REQUIREMENT: Count every line in the data below where "with" occurs, then state that number and nothing more.

····················

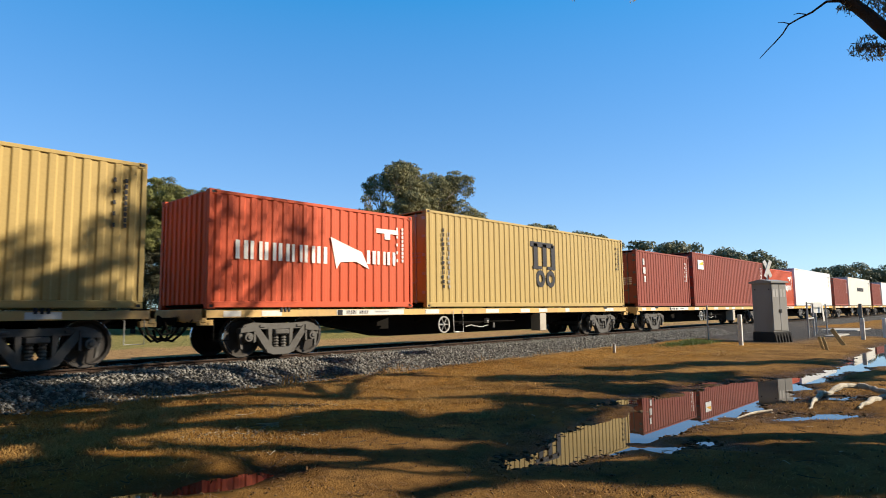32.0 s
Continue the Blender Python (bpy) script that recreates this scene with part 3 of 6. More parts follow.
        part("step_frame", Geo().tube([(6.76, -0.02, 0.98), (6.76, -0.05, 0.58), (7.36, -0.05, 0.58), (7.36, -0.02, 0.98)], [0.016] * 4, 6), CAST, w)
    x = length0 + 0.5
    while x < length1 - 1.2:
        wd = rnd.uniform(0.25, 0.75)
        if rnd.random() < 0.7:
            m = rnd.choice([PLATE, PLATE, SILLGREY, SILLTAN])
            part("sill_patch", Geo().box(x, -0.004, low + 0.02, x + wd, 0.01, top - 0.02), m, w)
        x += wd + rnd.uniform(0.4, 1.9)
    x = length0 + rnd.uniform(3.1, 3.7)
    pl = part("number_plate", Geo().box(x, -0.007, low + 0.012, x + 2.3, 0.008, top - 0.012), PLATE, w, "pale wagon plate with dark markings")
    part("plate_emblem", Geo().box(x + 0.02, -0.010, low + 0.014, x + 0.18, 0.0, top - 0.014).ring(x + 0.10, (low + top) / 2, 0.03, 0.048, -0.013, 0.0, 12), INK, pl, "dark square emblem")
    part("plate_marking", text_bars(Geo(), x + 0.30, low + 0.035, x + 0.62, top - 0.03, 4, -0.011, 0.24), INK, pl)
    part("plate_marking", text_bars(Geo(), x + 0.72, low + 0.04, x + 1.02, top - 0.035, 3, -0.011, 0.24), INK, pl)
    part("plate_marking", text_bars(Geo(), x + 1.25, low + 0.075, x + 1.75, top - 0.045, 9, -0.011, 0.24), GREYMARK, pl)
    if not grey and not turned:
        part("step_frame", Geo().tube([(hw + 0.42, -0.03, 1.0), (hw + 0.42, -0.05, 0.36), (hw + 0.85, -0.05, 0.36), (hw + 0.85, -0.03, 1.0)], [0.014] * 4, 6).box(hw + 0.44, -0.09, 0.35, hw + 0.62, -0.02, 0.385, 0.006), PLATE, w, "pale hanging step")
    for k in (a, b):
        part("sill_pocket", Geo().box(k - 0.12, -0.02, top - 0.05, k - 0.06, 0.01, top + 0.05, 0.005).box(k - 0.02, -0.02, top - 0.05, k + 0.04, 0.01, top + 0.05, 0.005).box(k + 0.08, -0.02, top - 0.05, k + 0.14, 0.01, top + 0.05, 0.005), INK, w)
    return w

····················

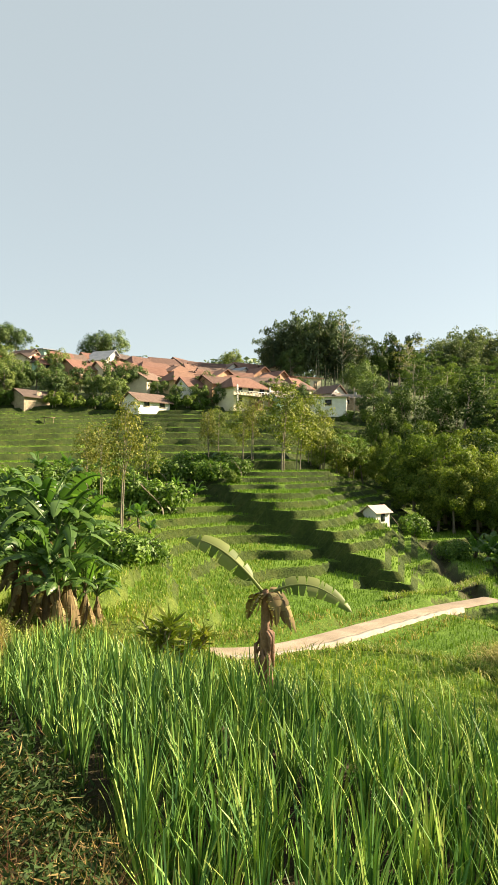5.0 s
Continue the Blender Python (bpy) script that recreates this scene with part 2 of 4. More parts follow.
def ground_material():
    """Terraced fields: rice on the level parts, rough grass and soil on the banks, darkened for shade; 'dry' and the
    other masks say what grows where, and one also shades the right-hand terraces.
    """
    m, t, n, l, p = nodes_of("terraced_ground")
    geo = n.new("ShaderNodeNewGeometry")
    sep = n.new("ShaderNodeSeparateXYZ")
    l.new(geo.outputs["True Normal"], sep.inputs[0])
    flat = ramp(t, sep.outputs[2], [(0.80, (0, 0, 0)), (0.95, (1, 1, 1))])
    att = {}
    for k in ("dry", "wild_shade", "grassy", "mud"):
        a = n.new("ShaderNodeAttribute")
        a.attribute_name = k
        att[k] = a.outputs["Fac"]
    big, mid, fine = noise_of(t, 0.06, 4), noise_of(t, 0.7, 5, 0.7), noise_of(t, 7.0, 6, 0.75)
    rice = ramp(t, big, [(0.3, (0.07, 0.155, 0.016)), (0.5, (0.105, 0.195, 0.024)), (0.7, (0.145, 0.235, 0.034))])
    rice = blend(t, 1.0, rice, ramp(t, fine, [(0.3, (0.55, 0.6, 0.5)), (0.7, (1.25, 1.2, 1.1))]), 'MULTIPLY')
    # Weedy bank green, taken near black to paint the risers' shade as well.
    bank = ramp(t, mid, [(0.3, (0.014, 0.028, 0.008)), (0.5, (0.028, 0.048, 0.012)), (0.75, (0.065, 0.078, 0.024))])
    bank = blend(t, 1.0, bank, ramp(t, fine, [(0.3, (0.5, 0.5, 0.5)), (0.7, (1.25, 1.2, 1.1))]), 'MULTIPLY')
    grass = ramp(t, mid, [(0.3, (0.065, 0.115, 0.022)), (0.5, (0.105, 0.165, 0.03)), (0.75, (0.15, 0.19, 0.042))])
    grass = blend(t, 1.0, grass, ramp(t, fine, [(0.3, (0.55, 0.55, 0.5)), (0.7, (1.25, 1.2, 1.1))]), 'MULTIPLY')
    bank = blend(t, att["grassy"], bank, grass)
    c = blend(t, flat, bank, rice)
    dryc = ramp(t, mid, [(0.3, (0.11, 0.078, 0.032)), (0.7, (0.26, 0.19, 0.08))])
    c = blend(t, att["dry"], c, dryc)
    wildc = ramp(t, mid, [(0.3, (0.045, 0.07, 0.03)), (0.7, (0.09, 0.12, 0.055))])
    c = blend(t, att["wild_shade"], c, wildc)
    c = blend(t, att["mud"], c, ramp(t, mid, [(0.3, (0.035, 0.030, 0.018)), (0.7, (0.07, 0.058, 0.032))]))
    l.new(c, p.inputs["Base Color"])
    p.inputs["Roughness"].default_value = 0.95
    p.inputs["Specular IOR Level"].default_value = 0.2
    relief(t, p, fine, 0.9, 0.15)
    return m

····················

SOLUTION: 3